What is the Importance of Accurate Name Matching?
The sheer volume of data inside the company, multiple points of interaction a customer has with the company (for different products and through different channels) and increasing regulations related to data privacy/verification have created significant complexity in extracting complete information for each customer and deploying the same for successful business decisions.
Companies have deployed several initiatives in data warehousing, customer relationship management (CRM) and customer data integration (CDI) applications to meet the just-mentioned challenge. However, a lot of these initiatives have suffered from the cliché, yet very apt "garbage in, garbage out" syndrome.1 This is due to the nonstandardized format of data residing on multiple platforms and weak matching capabilities in linking these nonstandardized formats together.
Inadequate matching across nonstandardized formats results in incomplete/inaccurate extraction of customer information that affect several business decisions. The accuracy of decisions related to up-sell, cross-sell, mailing, customer complaints handling, having an integrated view of customer, etc. is severely impacted due to inadequate matching. Effective entity matching (and within it, name matching) has thus assumed significant importance in recent times.
Where Does Complexity in Name Matching Come From?
Given the importance of name matching in several business decisions, one would presume that organizations would have invested heavily in tools and techniques for name matching and sorted it out. Right? The truth is, companies have invested in tools (either as part of CRM implementation or customer data integration/business intelligence initiatives) to do name matching (and in the process name standardization). However, the challenge faced by the companies in their name matching tools is the inability of these tools in handling wide variety of naming conventions represented in modern databases, which reflect the variations in the composition and structure of diverse economies.

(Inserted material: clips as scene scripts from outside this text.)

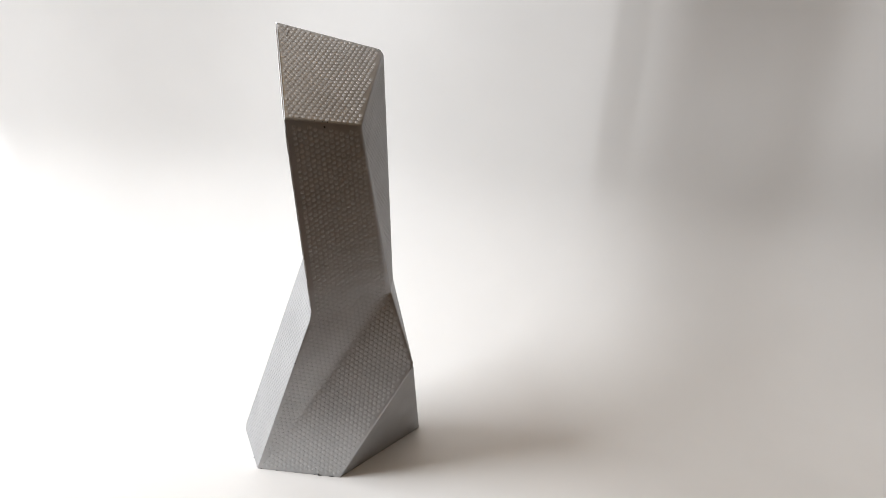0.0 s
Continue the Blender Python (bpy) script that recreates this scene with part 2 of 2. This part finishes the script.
def dots_on(name, tris, tree, axis):
    """A hexagonal lattice of low flat-topped round bosses over one facet, laid on the shell."""
    n, centre = facet_frame(tris)
    if tree.ray_cast(centre + n * 0.05, -n)[1].dot(n) < 0.5:
        n = -n
    up = P[axis[0]] - P[axis[1]] if axis else Vector((0, 0, 1))
    up = (up - n * up.dot(n)).normalized()
    if len(axis) > 2:
        up = Matrix.Rotation(radians(float(axis[2])), 3, n) @ up
    side = up.cross(n).normalized()

    def flat(p):
        return Vector(((p - centre).dot(side), (p - centre).dot(up)))

    shapes = [[flat(P[k]) for k in t.split()] for t in tris]
    count = {}
    for t in tris:
        k = t.split()
        for i in range(3):
            e = frozenset((k[i], k[(i + 1) % 3]))
            count[e] = count.get(e, 0) + 1
    border = [([flat(P[k]) for k in e], 0.0002 if e in SOFT else GAPS.get((name, e), 0.0019)) for e, c in count.items() if c == 1]

    def inside(q):
        for a, b, c in shapes:
            s = [(b - a).cross(q - a), (c - b).cross(q - b), (a - c).cross(q - c)]
            if min(s) >= 0 or max(s) <= 0:
                return True
        return False

    def clear(q):
        for (a, b), gap in border:
            d = b - a
            s = min(1.0, max(0.0, (q - a).dot(d) / d.length_squared))
            if (a + d * s - q).length < gap:
                return False
        return True

    verts, faces = [], []
    reach = max(p.length for t in shapes for p in t)
    m = int(reach / (PITCH * 0.866)) + 2
    for i in range(-m, m + 1):
        for j in range(-m - 2, m + 3):
            q = Vector((i * PITCH * 0.866, (j + 0.5 * (i % 2)) * PITCH))
            q += Vector((random.uniform(-1, 1), random.uniform(-1, 1))) * 0.00005
            if not inside(q) or not clear(q):
                continue
            hit, normal, _, far = tree.ray_cast(centre + side * q.x + up * q.y + n * 0.03, -n)
            if hit is None or normal.dot(n) < 0.6 or (name == "left_back" and hit.z < random.uniform(0.070, 0.105)):
                continue
            u = (up - normal * up.dot(normal)).normalized()
            w = u.cross(normal)
            big = random.uniform(0.95, 1.04)
            base = len(verts)
            for r, z in DOT_RINGS:
                for k in range(8):
                    a = math.pi / 4 * (k + 0.5)
                    verts.append(hit + (w * math.cos(a) + u * math.sin(a)) * r * big + normal * z)
            for ring in range(0, 8 * len(DOT_RINGS) - 8, 8):
                for k in range(8):
                    a, b = base + ring + k, base + ring + (k + 1) % 8
                    faces.append((a, b, b + 8, a + 8))
            faces.append(tuple(base + 8 * len(DOT_RINGS) - 8 + k for k in range(8)))
    return verts, faces


def sculpture():
    root = tagged(new("faceted_sculpture"), label="silver-grey faceted twisting sculpture embossed with small dots, on white paper",
                  category="sculpture")
    shell, tree = sculpture_body(root)
    for name, tris in FACETS.items():
        if name in PLAIN:
            continue
        verts, faces = dots_on(name, tris, tree, ROWS.get(name, "").split())
        me = bpy.data.meshes.new("dot_relief")
        me.from_pydata(verts, [], faces)
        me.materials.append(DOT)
        me.shade_smooth()
        ob = new("dot_relief", me)
        ob.parent = root
        tagged(ob, label="hexagonal rows of small raised silver dots", kind="stuff")
    # beads lighter than the paint, added as the highlights of three edges
    part("highlight_bead", highlight_bead("W0", "W1", 0.0005), BRIGHT, root, "raised ridge along a fold, lightened for its highlight")
    part("highlight_bead", highlight_bead("T1", "T4", 0.0006), BRIGHT, root, "thin light bead for the highlight on the slanting top edge")
    part("highlight_bead", highlight_bead("T4", "W1", 0.0007), BRIGHT, root, "thin light bead for the highlight on the front edge")
    part("scratch", scratches(tree), BRIGHT, root, "short bright scratches by the top corner")
    part("pin_hole", pin_hole(tree), CHIP, root, "tiny dark hole below the top edge")
    part("paint_chips", chips(tree), CHIP, root, "dark chips along the worn lower edges", "stuff")
    return root


def highlight_bead(a, b, r):
    """A thin uneven bead from one corner to another, to draw an edge's highlight."""
    a, b = P[a].lerp(P[b], 0.04), P[b].lerp(P[a], 0.008)
    d = (b - a).normalized()
    u = d.orthogonal().normalized()
    w = d.cross(u)
    bm = bmesh.new()
    rings = []
    for i in range(41):
        f = i / 40
        rr = r * (0.75 + 0.5 * noise.noise((f * 17, 2.0, 0.0))) * min(1.0, 12 * f + 0.2, 12 * (1 - f) + 0.2)
        rings.append([bm.verts.new(a + (b - a) * f + (u * math.cos(k * math.pi / 3) + w * math.sin(k * math.pi / 3)) * rr) for k in range(6)])
    for p, q in zip(rings, rings[1:]):
        for k in range(6):
            bm.faces.new((p[k], p[(k + 1) % 6], q[(k + 1) % 6], q[k])).smooth = True
    bm.faces.new(rings[0][::-1])
    bm.faces.new(rings[-1])
    return bm


def blob(bm, at, size, flat):
    m = Matrix.Translation(at) @ Matrix.Rotation(random.uniform(0, 6.28), 4, "Z") @ Matrix.Diagonal((*(size * f for f in flat), 1))
    bmesh.ops.create_icosphere(bm, subdivisions=1, radius=1.0, matrix=m)


def scratches(tree):
    """Two short crossing scuffs in the paint close to the highest corner."""
    bm = bmesh.new()
    side, back = (P["T2"] - P["T1"]).normalized(), (P["T4"] - P["T1"]).normalized()
    up = side.cross(back)
    up = up if up.z > 0 else -up
    for s0, b0, s1, b1 in ((0.004, 0.006, 0.008, 0.012), (0.008, 0.006, 0.006, 0.013)):
        a, b = (tree.ray_cast(P["T1"] + side * s + back * k + up * 0.02, -up)[0] for s, k in ((s0, b0), (s1, b1)))
        if a is None or b is None:
            continue
        for i in range(9):
            blob(bm, a.lerp(b, i / 8) + up * 0.0001, random.uniform(0.00025, 0.0004), (1, 1, 0.6))
    return bm


def pin_hole(tree):
    at, n, _, _ = tree.ray_cast(Vector((-0.0206, -0.2, 0.2475)), Vector((0, 1, 0)))
    bm = bmesh.new()
    blob(bm, at, 0.0008, (1, 0.5, 1))
    return bm


def chips(tree):
    """Small bare spots where the paint has come off along the bottom edges and corners."""
    bm = bmesh.new()
    for a, b, count in (("B1", "B2", 16), ("B1", "B0", 3), ("B2", "B3", 4)):
        for _ in range(count):
            f = 0.25 * random.random() if b == "B0" else random.random()
            at = P[a] + (P[b] - P[a]) * f
            out = Vector((at.x + 0.02, at.y + 0.01, 0)).normalized()
            blob(bm, at - out * 0.0002 + Vector((0, 0, 0.0003)), random.uniform(0.0003, 0.0006), (1.4, 0.7, 0.6))
    blob(bm, Vector((-0.0174, -0.0512, 0.0006)), 0.0009, (1.1, 0.8, 0.7))
    for a, b, count in (("W1", "B1", 9), ("T4", "T3", 4), ("T4", "W1", 8)):
        for _ in range(count):
            blob(bm, P[a] + (P[b] - P[a]) * random.random() + Vector((0.0002, 0.0003, 0)), random.uniform(0.00025, 0.0004), (1, 1, 1))
    return bm


sculpture()
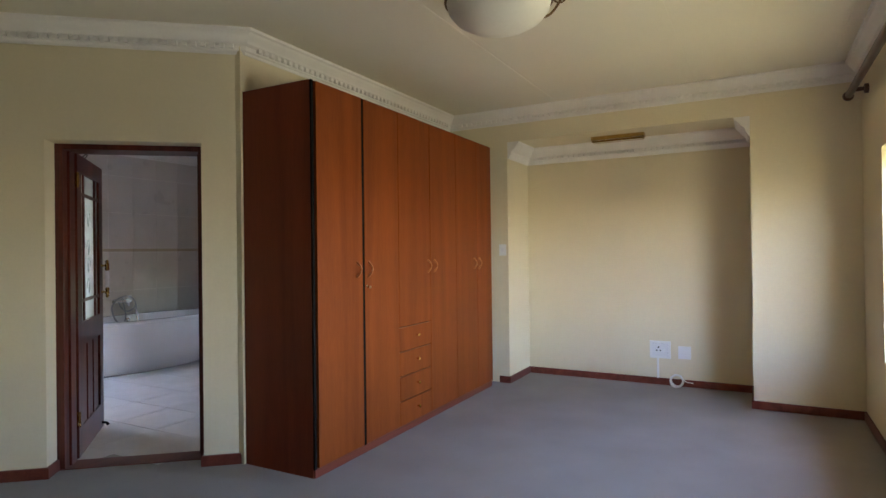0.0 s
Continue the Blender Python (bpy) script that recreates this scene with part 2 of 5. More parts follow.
def wall(name, p0, p1, t, z0, z1, mt, label, openings=()):
    """A wall whose face runs from p0 to p1, with its thickness to the left; openings (u0, u1, z0, z1)."""
    p0, p1 = Vector(p0), Vector(p1)
    d = (p1 - p0).normalized()
    n = Vector((-d.y, d.x))
    m = Matrix(((d.x, n.x, 0, p0.x), (d.y, n.y, 0, p0.y), (0, 0, 1, 0), (0, 0, 0, 1)))
    us = sorted({0.0, (p1 - p0).length, *[o[0] for o in openings], *[o[1] for o in openings]})
    bm = bmn()
    for a, b in zip(us, us[1:]):
        zs = z0
        for o in sorted((o for o in openings if o[0] <= a + 1e-6 and o[1] >= b - 1e-6), key=lambda o: o[2]):
            if o[2] > zs:
                box(bm, (a, 0, zs), (b, t, o[2]), m)
            zs = o[3]
        if zs < z1:
            box(bm, (a, 0, zs), (b, t, z1), m)
    ob = part(name, bm, mt)
    return tagged(ob, label, "wall", kind="structure")


# bedroom shell
wall("wall_door", D0, C0, -0.32, -0.1, H_BED, CREAM, "cream painted diagonal wall with the bathroom doorway",
     [(0.0 + (D0 - DB).length, (D0 - DA).length, -0.1, 2.06)])
wall("wall_wardrobe", (-2.825, 5.5), (-2.825, 2.32), -0.22, -0.1, H_BED, CREAM, "cream painted wall behind the wardrobe")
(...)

If one were to look at the English-speaking world alone, the predominant model for name is a given name, an optional middle name and a surname. Here the challenge is mainly to address the variant forms such as Anthony Brock versus Tony Brock, etc. However, if one were to look at names in the non-English speaking world, several imposing variations introduce major challenges for a name matching tool. Some of the common issues that arise with names from around the world are:
- In China, the surname comes first, before the given name. Some people may maintain this format in Western contexts, others may reverse the name order to fit the Western model. The problem is compounded further if a Western given name is added, e.g., Yi Kyung Hee ~ Kyung Hee Yi versus Kathy Yi Kyung Hee versus Yi Kathy Kyung Hee versus Kathy Kyung Hee Yi.
- In India, multiple models of writing names exist. In some parts, first name comes first while in other parts, second name comes first. There are further variations when people add the bearer's lineage or even place of birth. In addition, complexities arise, when people use abbreviations instead of complete names, e .g., Sankaran Karthik versus Karthik Sankar versus S. Karthik.
- In Arabic names, for example, the letters K and Q can be used interchangeably; Qadafi and Kadafi are variants of the same name. This is not the case in Chinese transcriptions, where Kuan and Quan are most likely to be entirely different names.
- Names may contain various kinds of affixes, which may be added to the rest of the name, separated from it by white space or hyphens, or dropped altogether, e.g., Abdalsharif ~ Abd al-Sharif ~ Abd-Al-Sharif ~ Abdal Sharif; al-Qaddafi ~ Qaddafi.
Name matching algorithms tend to take a one-size-fits-all approach, either by underestimating the effects of cultural variation or by assuming that names in any particular data source will be homogenous. This gives reasonable results for names that fit one model but performs poorly with names that follow different conventions.
Let's start with the fundamentals. Name matching algorithms are primarily based on two principles of standardization (nicknames recognition, etc.).
- Compare the string to match spelling of query and candidates. The algorithms calculate the number of single character additions, deletions, transpositions and replacements required for transforming candidate into query. There is a cost associated with each of these operations. Lower costs of a candidate imply a better match with query.
- Compare the way the query and candidate sound. The algorithms identify the sound of query and retrieve matching candidates with similar sound. These phonetic algorithms are more widely used for name matching. One of the popularly known algorithms used for this purpose is Soundex.2It uses codes based on the sound of each letter to translate a string into a canonical form of at most four characters, preserving the first letter.
The challenge in both the principles is exactly as described in the previous section. In their standard form, these principles do not take into account the cultural variations. For example, Soundex has the following shortcomings:
- It transforms dissimilar sounding names to the same code in the case of long names with the initial few letters the same. This results in inaccurate matching of candidates with the query.
- It removes vowels while generating the code for names. This renders it ineffective for naming conventions where consonants are not important differentiators. A good example of this type of problem is the example of Lee and Leigh. Removing vowels causes Lee to be given a code of L000 while Leigh gets a code of L200, even though both are phonetically same.
- Further, it has no tolerance for random typos.